O crescimento chinês deve-se à ciência e à tecnologia. A chave  do crescimento nos dias de hoje é o  conhecimento científico. Ouvimos falar de realizações chinesas na astronáutica, na electrónica, na genética: de facto, os chineses têm sido inovadores.  Mas quem colocou lá a ciência moderna foi, em primeiro lugar,  um jesuíta português, o Padre Manuel Dias, de Castelo Branco,  que se adaptou à cultura local, vestindo-se como os chineses e, escrevendo em mandarim, apresentou em 1615 a descrição do céu de Galileu, baseada nas observações com o telescópio. Nós temos essa capacidade de intermediação, embora nem sempre  a usemos suficientemente bem. Por vezes não acreditamos em nós  e temos os problemas de  organização que já aqui foram aqui referidos.

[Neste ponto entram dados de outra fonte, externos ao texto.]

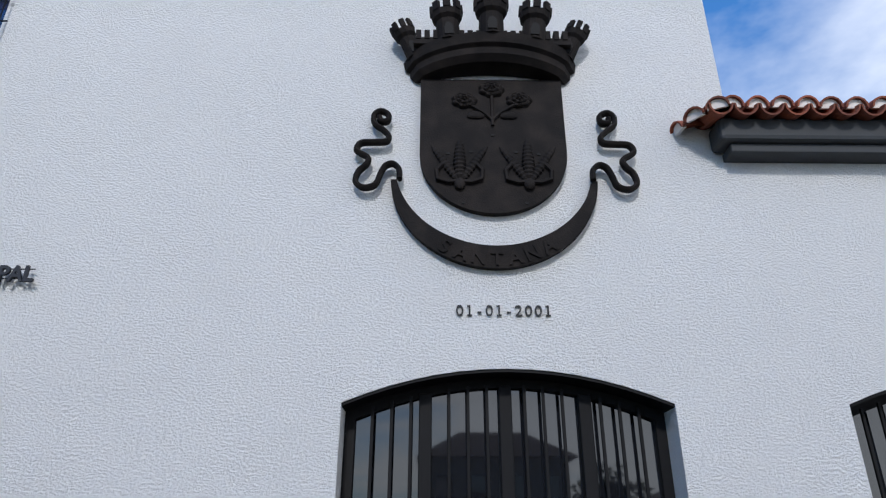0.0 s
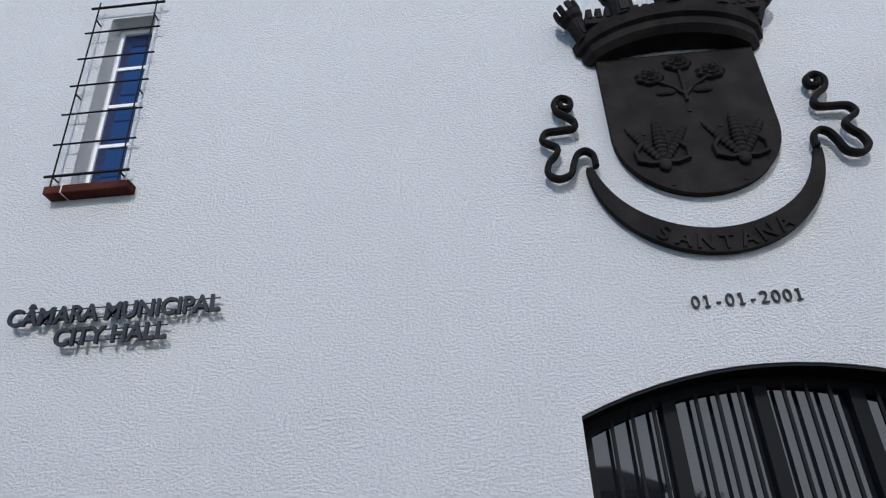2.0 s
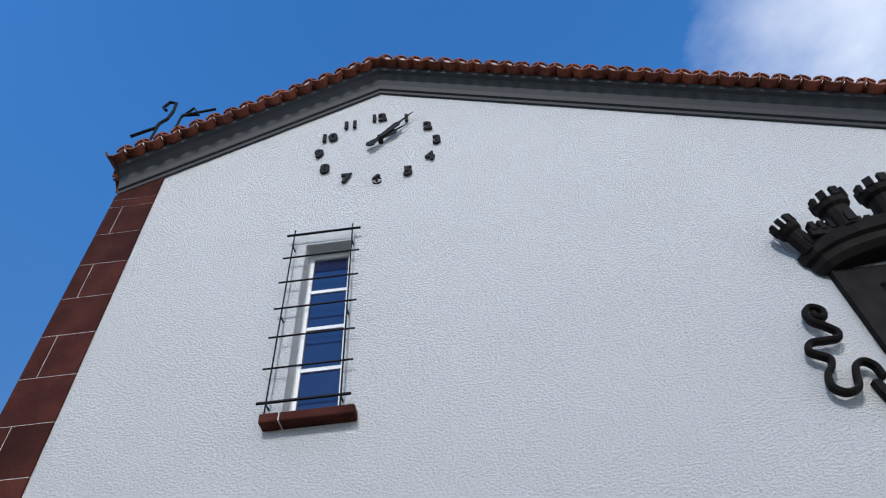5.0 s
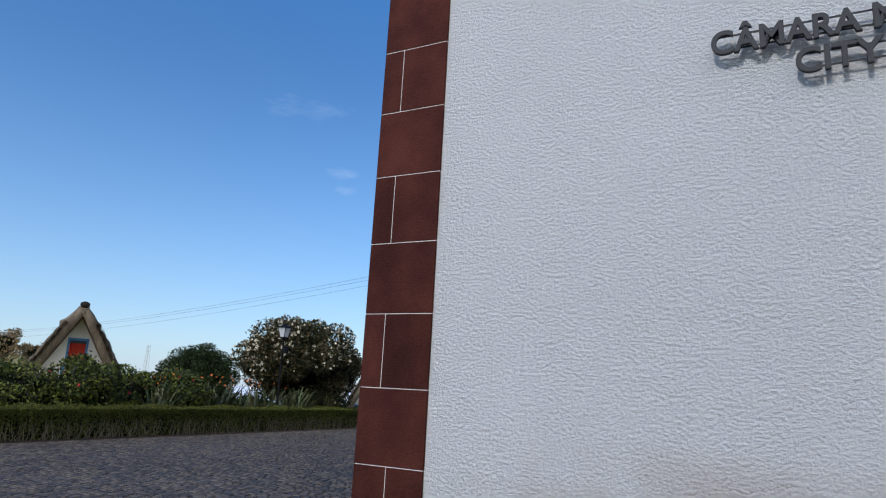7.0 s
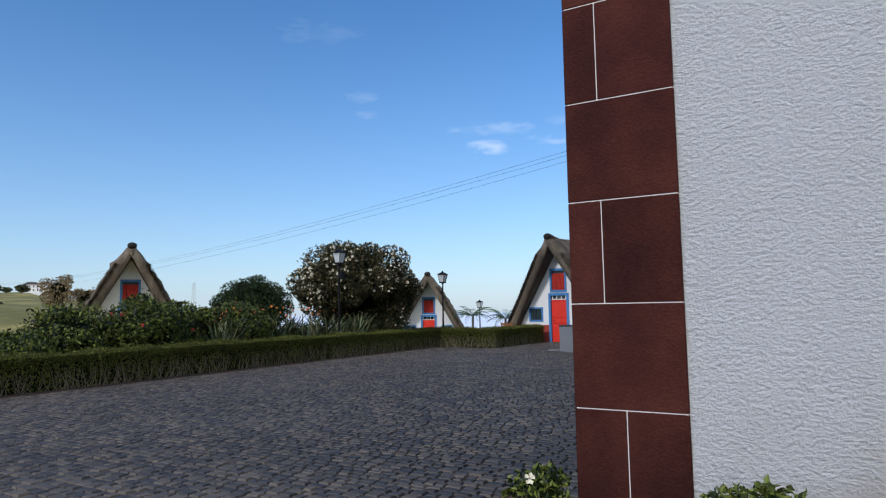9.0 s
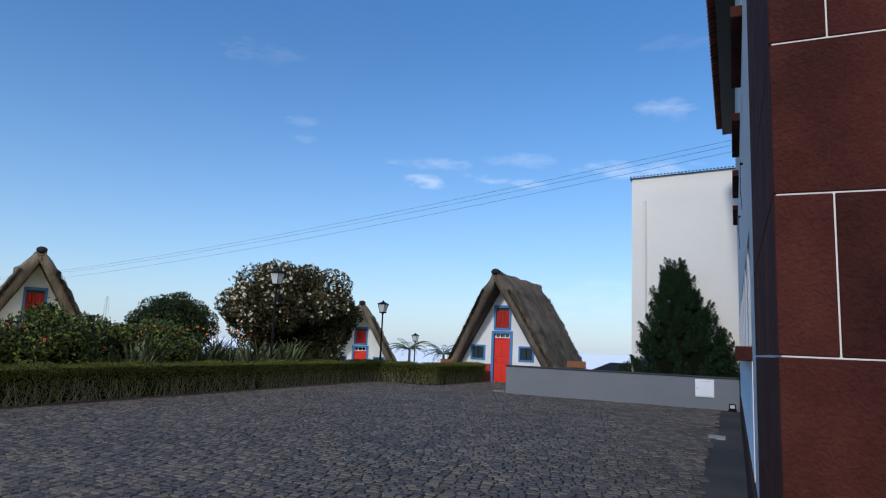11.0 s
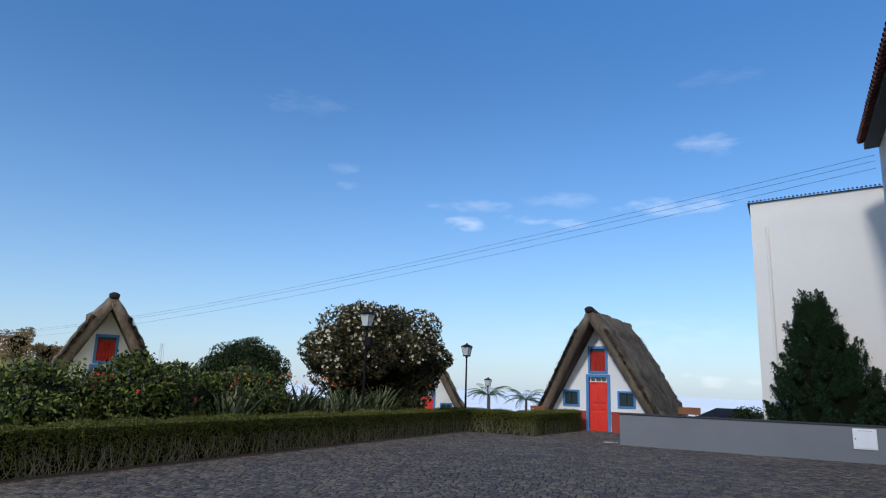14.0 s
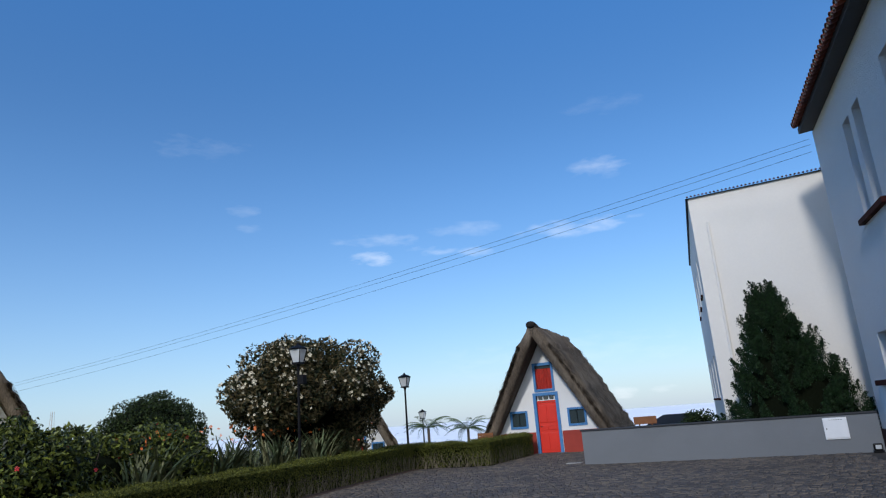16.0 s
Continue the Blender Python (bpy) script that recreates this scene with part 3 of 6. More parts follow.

Por vezes não não nos esforçamos e  e, por vezes, reconhecemos o esforço dos outros.

Vale a pena contar uma anedota sobre o problema de não  admitirmos que alguém se distinga. Um pescador vai à pesca levando um balde com caranguejos, para servir de isco, e a certa altura um caranguejo começa a subir o balde. Quando alguém o avisa de que o caranguejo está  quase a fugir, ao que o pescador responde: «não se preocupe, pois são caranguejos portugueses. Quando um estiver quase a sair, os outros puxam-no para baixo.»

É preciso uma evolução da sociedade no sentido de permitir que cada um  ocupe um lugar adequado às suas características e capacidades, respeitando os direitos de todos. É preciso que a nossa sociedade seja não só mais eficiente como mais justa. Por outras palavras, que cada um dê o melhor  de si, não apenas em favor de si, mas também e principalmente em favor  dos outros, quer dizer, em favor  de todos. Sistemas organizativos que favorecem esse desiderato  não estão montadas em Portugal. Bem sei que não é fácil. A questão é em larga medida  cultural. Não tendo de imitar os outros países em tudo, temos de olhar para os casos mais bem-sucedidos de desenvolvimento. Por exemplo, um país atrasadíssimo como a Coreia do Sul conseguiu, em poucas décadas, criar produtos  que todo o mundo quer, fazendo aumentar  a sua riqueza colectiva.

Todos nós gostaríamos de ser mais ricos e há maneiras de o conseguir : tudo  passa hoje por conhecer mais e aplicar esse conhecimento para a melhoria da nossa vida.  Temos a população mais escolarizada do que no passado, mas, mais importante do que ter um diploma de mestre ou de doutor, é ser capaz de contribuir para a sociedade, o que não está a acontecer na medida suficiente. Mas pode e deve acontecer.